● **Supplied material**
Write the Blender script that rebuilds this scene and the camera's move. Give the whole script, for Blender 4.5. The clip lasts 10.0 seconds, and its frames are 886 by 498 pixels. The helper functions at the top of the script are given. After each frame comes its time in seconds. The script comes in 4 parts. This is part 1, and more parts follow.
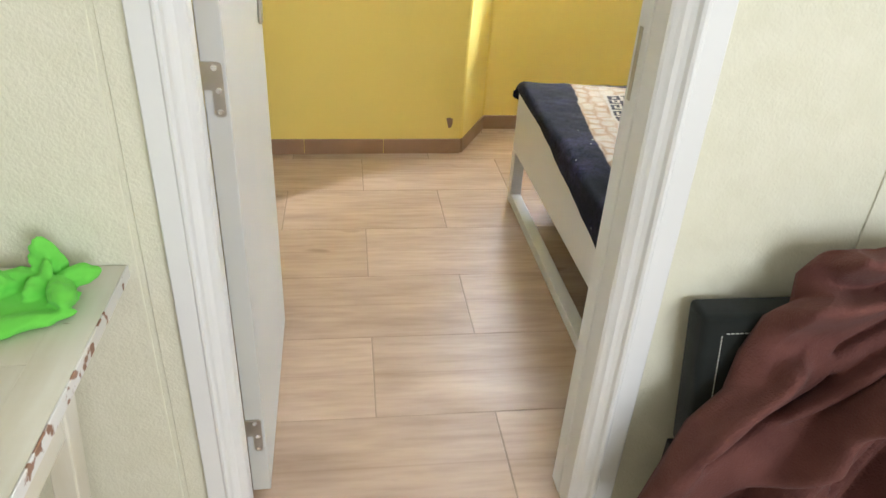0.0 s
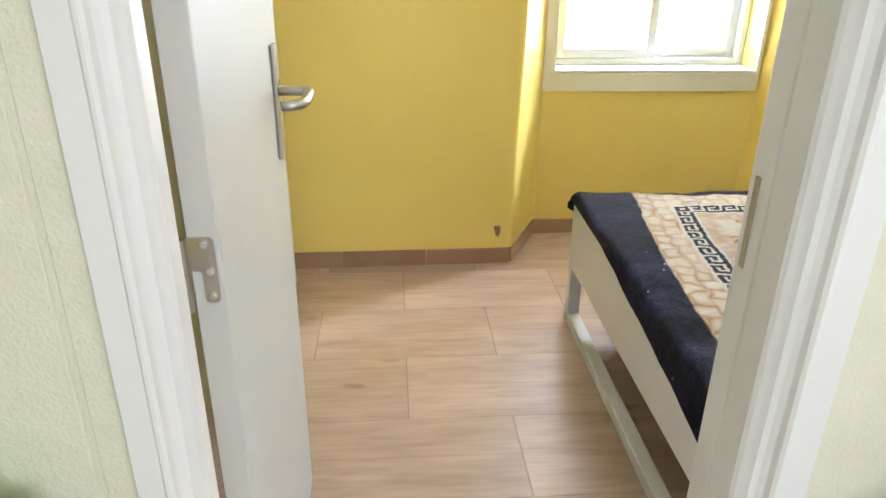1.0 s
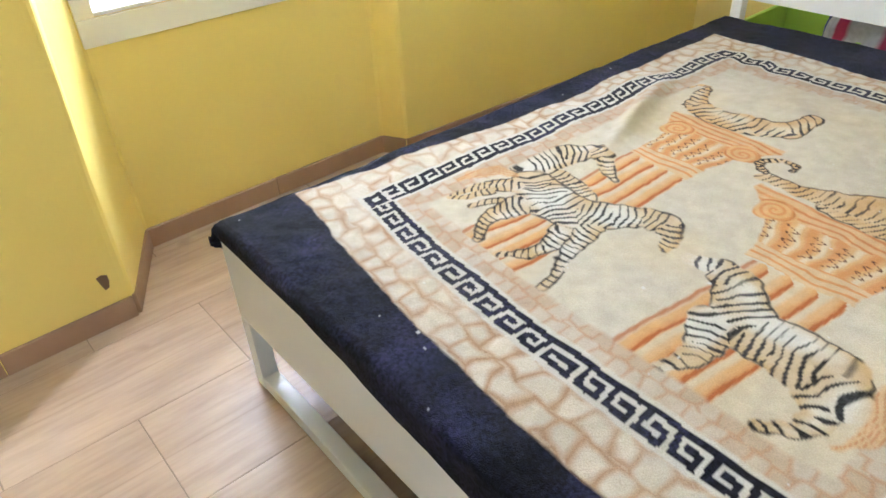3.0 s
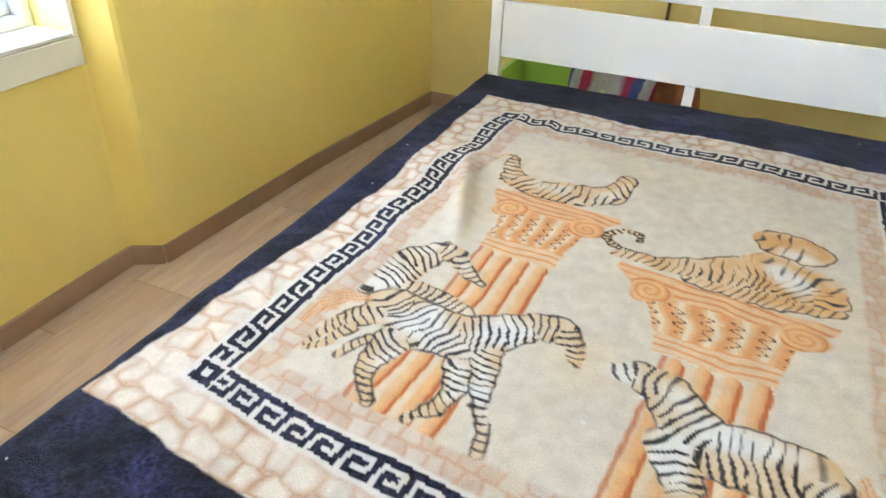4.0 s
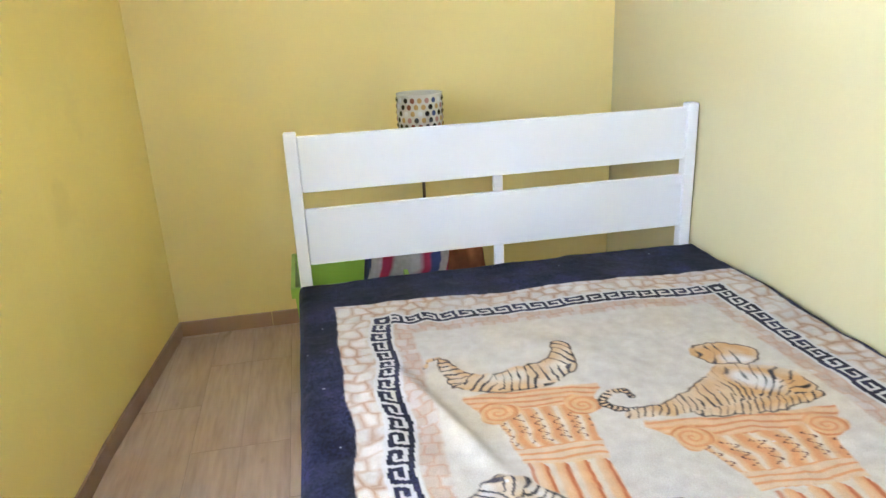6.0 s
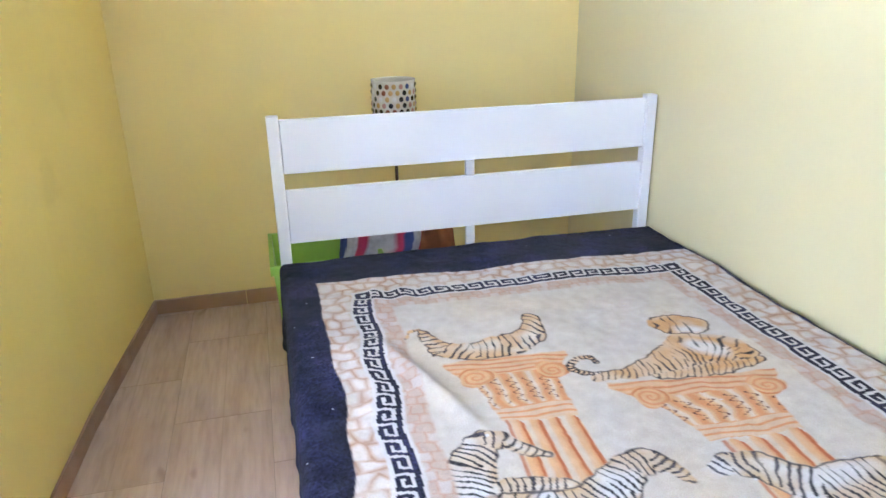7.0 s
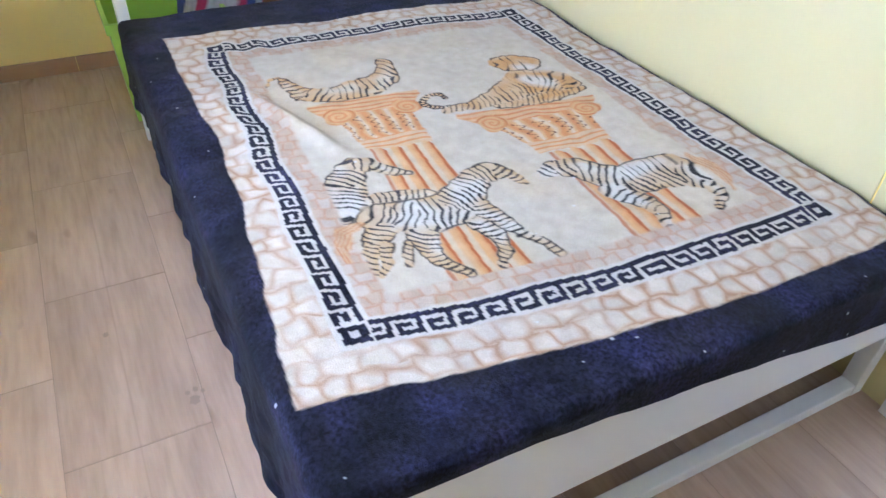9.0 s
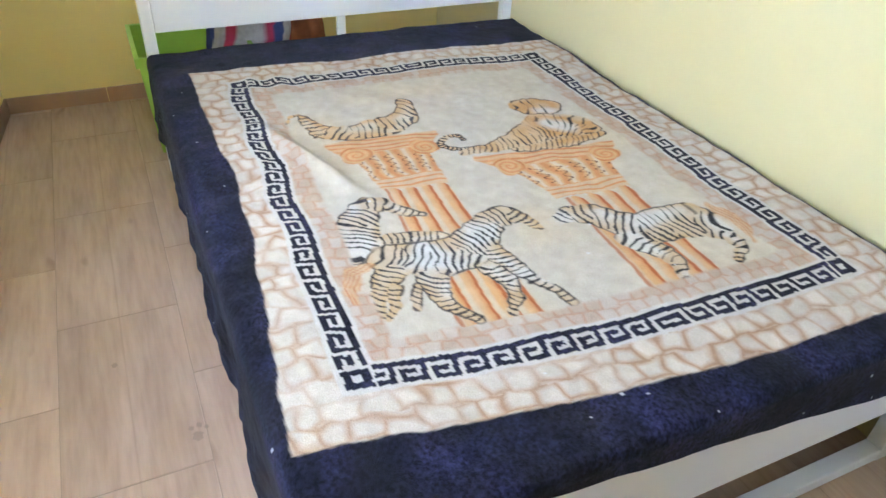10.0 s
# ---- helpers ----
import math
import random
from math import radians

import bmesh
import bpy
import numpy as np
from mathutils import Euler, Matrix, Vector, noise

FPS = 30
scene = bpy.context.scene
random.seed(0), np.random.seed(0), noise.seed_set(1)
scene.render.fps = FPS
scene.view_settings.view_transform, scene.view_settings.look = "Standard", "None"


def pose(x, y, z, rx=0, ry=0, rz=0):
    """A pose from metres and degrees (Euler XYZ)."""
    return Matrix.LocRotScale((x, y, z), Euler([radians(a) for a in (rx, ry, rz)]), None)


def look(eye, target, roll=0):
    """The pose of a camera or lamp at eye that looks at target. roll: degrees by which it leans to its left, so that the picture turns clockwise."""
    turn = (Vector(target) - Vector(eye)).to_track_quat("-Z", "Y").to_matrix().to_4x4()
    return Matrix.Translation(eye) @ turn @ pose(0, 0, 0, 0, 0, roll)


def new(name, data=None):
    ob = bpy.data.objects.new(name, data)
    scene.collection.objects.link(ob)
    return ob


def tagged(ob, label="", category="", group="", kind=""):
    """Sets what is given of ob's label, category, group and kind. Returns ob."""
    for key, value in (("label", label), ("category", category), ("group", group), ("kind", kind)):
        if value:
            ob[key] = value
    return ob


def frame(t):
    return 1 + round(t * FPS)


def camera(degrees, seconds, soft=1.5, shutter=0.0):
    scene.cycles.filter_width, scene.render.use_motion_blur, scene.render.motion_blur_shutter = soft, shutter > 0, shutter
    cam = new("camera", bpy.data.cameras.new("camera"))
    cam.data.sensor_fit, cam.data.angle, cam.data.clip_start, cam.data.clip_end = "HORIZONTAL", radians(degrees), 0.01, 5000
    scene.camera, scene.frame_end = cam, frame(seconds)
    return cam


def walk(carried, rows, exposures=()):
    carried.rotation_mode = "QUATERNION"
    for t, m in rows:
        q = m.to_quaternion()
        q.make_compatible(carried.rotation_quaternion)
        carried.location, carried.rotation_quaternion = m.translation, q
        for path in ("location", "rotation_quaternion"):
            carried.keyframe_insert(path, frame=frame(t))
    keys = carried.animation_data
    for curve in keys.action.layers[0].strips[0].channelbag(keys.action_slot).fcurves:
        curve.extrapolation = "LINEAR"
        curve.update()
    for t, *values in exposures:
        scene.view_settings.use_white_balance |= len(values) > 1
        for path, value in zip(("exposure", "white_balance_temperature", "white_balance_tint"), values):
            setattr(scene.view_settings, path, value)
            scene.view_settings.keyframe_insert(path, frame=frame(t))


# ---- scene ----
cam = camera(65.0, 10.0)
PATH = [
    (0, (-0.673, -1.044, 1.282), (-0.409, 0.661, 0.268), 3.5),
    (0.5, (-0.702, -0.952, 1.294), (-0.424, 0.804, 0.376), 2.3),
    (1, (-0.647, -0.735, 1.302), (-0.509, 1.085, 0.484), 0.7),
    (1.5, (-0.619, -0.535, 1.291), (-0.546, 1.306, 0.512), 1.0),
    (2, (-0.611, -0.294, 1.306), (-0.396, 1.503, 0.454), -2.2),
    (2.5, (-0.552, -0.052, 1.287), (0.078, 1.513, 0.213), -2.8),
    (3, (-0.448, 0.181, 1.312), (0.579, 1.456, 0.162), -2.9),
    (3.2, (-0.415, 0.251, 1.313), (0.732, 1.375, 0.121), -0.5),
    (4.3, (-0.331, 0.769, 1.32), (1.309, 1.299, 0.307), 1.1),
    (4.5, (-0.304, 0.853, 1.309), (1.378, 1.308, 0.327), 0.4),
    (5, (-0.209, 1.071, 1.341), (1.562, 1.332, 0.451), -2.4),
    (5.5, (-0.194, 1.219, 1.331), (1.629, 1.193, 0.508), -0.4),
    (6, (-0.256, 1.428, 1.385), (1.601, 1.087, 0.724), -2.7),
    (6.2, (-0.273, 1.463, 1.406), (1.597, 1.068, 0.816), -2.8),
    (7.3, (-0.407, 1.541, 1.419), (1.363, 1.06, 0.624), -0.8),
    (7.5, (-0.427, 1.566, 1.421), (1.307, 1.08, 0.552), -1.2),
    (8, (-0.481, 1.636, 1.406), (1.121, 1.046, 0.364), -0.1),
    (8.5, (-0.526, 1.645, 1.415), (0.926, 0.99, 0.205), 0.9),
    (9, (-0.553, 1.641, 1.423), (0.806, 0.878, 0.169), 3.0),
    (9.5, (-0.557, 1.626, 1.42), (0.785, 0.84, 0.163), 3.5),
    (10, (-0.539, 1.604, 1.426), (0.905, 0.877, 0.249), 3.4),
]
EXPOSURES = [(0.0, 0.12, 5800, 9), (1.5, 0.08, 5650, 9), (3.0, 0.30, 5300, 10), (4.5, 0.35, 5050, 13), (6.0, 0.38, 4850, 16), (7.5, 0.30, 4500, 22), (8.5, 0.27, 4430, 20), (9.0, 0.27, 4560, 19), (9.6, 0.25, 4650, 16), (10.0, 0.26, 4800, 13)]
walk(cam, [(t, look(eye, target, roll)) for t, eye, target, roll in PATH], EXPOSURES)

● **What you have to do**
Using the data above, write out every line exactly, leaving the images behind.

● **Solution for this problem**
Write the Blender script that rebuilds this scene and the camera's move. Give the whole script, for Blender 4.5. The clip lasts 10.0 seconds, and its frames are 886 by 498 pixels. The helper functions at the top of the script are given. After each frame comes its time in seconds. The script comes in 4 parts. This is part 1, and more parts follow.
0.0 s
1.0 s
3.0 s
4.0 s
6.0 s
7.0 s
9.0 s
10.0 s
# ---- helpers ----
import math
import random
from math import radians

import bmesh
import bpy
import numpy as np
from mathutils import Euler, Matrix, Vector, noise

FPS = 30
scene = bpy.context.scene
random.seed(0), np.random.seed(0), noise.seed_set(1)
scene.render.fps = FPS
scene.view_settings.view_transform, scene.view_settings.look = "Standard", "None"


def pose(x, y, z, rx=0, ry=0, rz=0):
    """A pose from metres and degrees (Euler XYZ)."""
    return Matrix.LocRotScale((x, y, z), Euler([radians(a) for a in (rx, ry, rz)]), None)


def look(eye, target, roll=0):
    """The pose of a camera or lamp at eye that looks at target. roll: degrees by which it leans to its left, so that the picture turns clockwise."""
    turn = (Vector(target) - Vector(eye)).to_track_quat("-Z", "Y").to_matrix().to_4x4()
    return Matrix.Translation(eye) @ turn @ pose(0, 0, 0, 0, 0, roll)


def new(name, data=None):
    ob = bpy.data.objects.new(name, data)
    scene.collection.objects.link(ob)
    return ob


def tagged(ob, label="", category="", group="", kind=""):
    """Sets what is given of ob's label, category, group and kind. Returns ob."""
    for key, value in (("label", label), ("category", category), ("group", group), ("kind", kind)):
        if value:
            ob[key] = value
    return ob


def frame(t):
    return 1 + round(t * FPS)


def camera(degrees, seconds, soft=1.5, shutter=0.0):
    scene.cycles.filter_width, scene.render.use_motion_blur, scene.render.motion_blur_shutter = soft, shutter > 0, shutter
    cam = new("camera", bpy.data.cameras.new("camera"))
    cam.data.sensor_fit, cam.data.angle, cam.data.clip_start, cam.data.clip_end = "HORIZONTAL", radians(degrees), 0.01, 5000
    scene.camera, scene.frame_end = cam, frame(seconds)
    return cam


def walk(carried, rows, exposures=()):
    carried.rotation_mode = "QUATERNION"
    for t, m in rows:
        q = m.to_quaternion()
        q.make_compatible(carried.rotation_quaternion)
        carried.location, carried.rotation_quaternion = m.translation, q
        for path in ("location", "rotation_quaternion"):
            carried.keyframe_insert(path, frame=frame(t))
    keys = carried.animation_data
    for curve in keys.action.layers[0].strips[0].channelbag(keys.action_slot).fcurves:
        curve.extrapolation = "LINEAR"
        curve.update()
    for t, *values in exposures:
        scene.view_settings.use_white_balance |= len(values) > 1
        for path, value in zip(("exposure", "white_balance_temperature", "white_balance_tint"), values):
            setattr(scene.view_settings, path, value)
            scene.view_settings.keyframe_insert(path, frame=frame(t))


# ---- scene ----
cam = camera(65.0, 10.0)
PATH = [
    (0, (-0.673, -1.044, 1.282), (-0.409, 0.661, 0.268), 3.5),
    (0.5, (-0.702, -0.952, 1.294), (-0.424, 0.804, 0.376), 2.3),
    (1, (-0.647, -0.735, 1.302), (-0.509, 1.085, 0.484), 0.7),
    (1.5, (-0.619, -0.535, 1.291), (-0.546, 1.306, 0.512), 1.0),
    (2, (-0.611, -0.294, 1.306), (-0.396, 1.503, 0.454), -2.2),
    (2.5, (-0.552, -0.052, 1.287), (0.078, 1.513, 0.213), -2.8),
    (3, (-0.448, 0.181, 1.312), (0.579, 1.456, 0.162), -2.9),
    (3.2, (-0.415, 0.251, 1.313), (0.732, 1.375, 0.121), -0.5),
    (4.3, (-0.331, 0.769, 1.32), (1.309, 1.299, 0.307), 1.1),
    (4.5, (-0.304, 0.853, 1.309), (1.378, 1.308, 0.327), 0.4),
    (5, (-0.209, 1.071, 1.341), (1.562, 1.332, 0.451), -2.4),
    (5.5, (-0.194, 1.219, 1.331), (1.629, 1.193, 0.508), -0.4),
    (6, (-0.256, 1.428, 1.385), (1.601, 1.087, 0.724), -2.7),
    (6.2, (-0.273, 1.463, 1.406), (1.597, 1.068, 0.816), -2.8),
    (7.3, (-0.407, 1.541, 1.419), (1.363, 1.06, 0.624), -0.8),
    (7.5, (-0.427, 1.566, 1.421), (1.307, 1.08, 0.552), -1.2),
    (8, (-0.481, 1.636, 1.406), (1.121, 1.046, 0.364), -0.1),
    (8.5, (-0.526, 1.645, 1.415), (0.926, 0.99, 0.205), 0.9),
    (9, (-0.553, 1.641, 1.423), (0.806, 0.878, 0.169), 3.0),
    (9.5, (-0.557, 1.626, 1.42), (0.785, 0.84, 0.163), 3.5),
    (10, (-0.539, 1.604, 1.426), (0.905, 0.877, 0.249), 3.4),
]
EXPOSURES = [(0.0, 0.12, 5800, 9), (1.5, 0.08, 5650, 9), (3.0, 0.30, 5300, 10), (4.5, 0.35, 5050, 13), (6.0, 0.38, 4850, 16), (7.5, 0.30, 4500, 22), (8.5, 0.27, 4430, 20), (9.0, 0.27, 4560, 19), (9.6, 0.25, 4650, 16), (10.0, 0.26, 4800, 13)]
walk(cam, [(t, look(eye, target, roll)) for t, eye, target, roll in PATH], EXPOSURES)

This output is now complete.